In the first blog post of this trilogy, This Little Light of Mine, I said that the parable found at the end of Matthew 24, of the faithful and wise servant, actually laid the foundation for the parables which followed. In the story the master, representing Jesus, puts a servant in charge of the other servants to “give them their food at the proper time.” The food is the good news about who Jesus was, what he did and why he did it.  It is the gospel.  It is the story of grace.  Jesus said, “Blessed is that servant whom his master will find so doing when he comes.”  The preachers and teachers who have been entrusted with the solemn responsibility of feeding the gospel to those under their care, and have been faithful to that task, will be blessed when Jesus returns. 

But a very different fate awaits the preachers and teachers who have become power hungry and have beaten those in their care with a false ‘gospel’ of works, shaming and shunning their fellow servants, while they were the worst sinners of all. Jesus says they will be cut in pieces and placed with the hypocrites in a place where there is weeping and gnashing of teeth.

We humans are all Action/Consequence beings by default.  We do not naturally know anything other than, ‘if I do this, I will get that; if you do that, you will get this.’ We compete, we compare, we strive for our own glory at the expense of others. We demand our rights. We work for what we get; we expect to get what we work for; and we apply this to God.  If we are good he will reward us, if we are bad he will punish us.  What we are unable to see on our own is that, by God’s standard of goodness, we can never be good enough to deserve a reward; therefore, by our own Action/Consequence thinking, we are all deserving of nothing but punishment. We are all doomed to be punished, unable to meet the standard, yet blind to our situation. We are dead men walking.

Our only hope is to be shown the truth of Death/Resurrection, something that is alien to us and can only be known through the ministry of the Holy Spirit.  We need to have revealed to us the fact that our condition is hopeless. We cannot dig our way out of our deadness by our own efforts; we must be resurrected by a power apart from us.  We can never be worthy of God’s blessing no matter how hard we try.  But God, in his mercy has provided a way apart from our pitiful efforts; he sent his own Son to meet every standard on our behalf and gives us the credit.
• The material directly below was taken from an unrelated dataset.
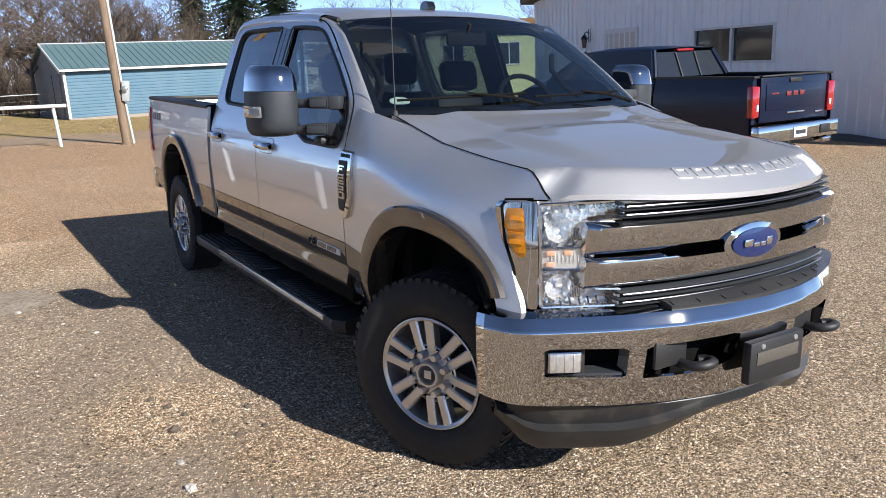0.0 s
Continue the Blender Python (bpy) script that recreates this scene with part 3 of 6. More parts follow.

And, he allowed his Son to be charged with all of our failures and to suffer the punishment in our place.  We cannot, however, comprehend this glorious truth unless those who have been entrusted with the blessed task of communicating it to us, by the power of the Holy Spirit, actually do their jobs.

Those who do their jobs well have clung to their own faith in the all sufficiency of Christ in the face of their own helplessness. They will be blessed. Those who have abused their positions have allowed themselves to sink back into the delusions of Action/Consequence, separating themselves and those in their care from their only hope. Their fate awaits them. 
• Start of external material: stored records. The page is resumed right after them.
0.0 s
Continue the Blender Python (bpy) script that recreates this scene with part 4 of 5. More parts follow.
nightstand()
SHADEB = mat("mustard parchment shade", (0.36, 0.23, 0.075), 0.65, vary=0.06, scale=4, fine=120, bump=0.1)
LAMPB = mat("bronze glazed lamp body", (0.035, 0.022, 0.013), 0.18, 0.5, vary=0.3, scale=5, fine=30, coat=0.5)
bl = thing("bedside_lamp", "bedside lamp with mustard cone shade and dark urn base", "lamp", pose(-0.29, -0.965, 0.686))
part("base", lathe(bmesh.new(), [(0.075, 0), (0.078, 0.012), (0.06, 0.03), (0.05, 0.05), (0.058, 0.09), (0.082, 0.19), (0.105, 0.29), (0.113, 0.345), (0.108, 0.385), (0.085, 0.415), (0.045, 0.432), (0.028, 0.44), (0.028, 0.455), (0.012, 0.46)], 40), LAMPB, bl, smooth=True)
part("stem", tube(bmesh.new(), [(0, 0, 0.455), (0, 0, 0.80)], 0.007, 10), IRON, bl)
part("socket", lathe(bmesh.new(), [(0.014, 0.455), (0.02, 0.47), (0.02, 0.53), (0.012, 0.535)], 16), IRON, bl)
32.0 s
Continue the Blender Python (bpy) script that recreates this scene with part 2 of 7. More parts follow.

Those who have been set apart as Ministers of the Gospel must, above all else, know the Gospel with which they have been entrusted so that they are able to feed it to others.  Many do not.  The results look like the stories at the beginning of this blog. The Church is in desperate need of faithful and wise servants.

So, what do I have to say to those in the stories above who were wounded by what scripture calls "wicked servants"?  
Thankfully, after a very long journey, my friend who was so ungraciously kicked out of church has been given the grace to forgive that so-called pastor and has recently found a church that feels like home.  To her, I say, I am so grateful that God showed you how precious you are and how much he loves you, by calling you back to him. God is always faithful when others are not!

To my friend who still lives in fear, I say, just keep saturating yourself with the news that seems too good to be true; God’s Holy Spirit will continue to free your heart and mind from that stranglehold of legalism. And remember, the degree to which we understand grace is not some new standard we must reach to earn salvation. Both of your parents loved and trusted in Jesus; even though they missed out on the peace that should have been theirs, that is enough.

To the young man who does not want to expose his children to those who might be ungracious in the name of God, I say, your sons still need to be exposed to the truth of Death/Resurrection which they will not hear anywhere else in this world.  Find a church with a faithful and wise servant, where grace is taught.  Then, if Action/Consequence rears its familiar head through someone who is ungracious, they will have a foundation to recognize it for what it is. Don’t leave them without God and without hope because of what happened to you!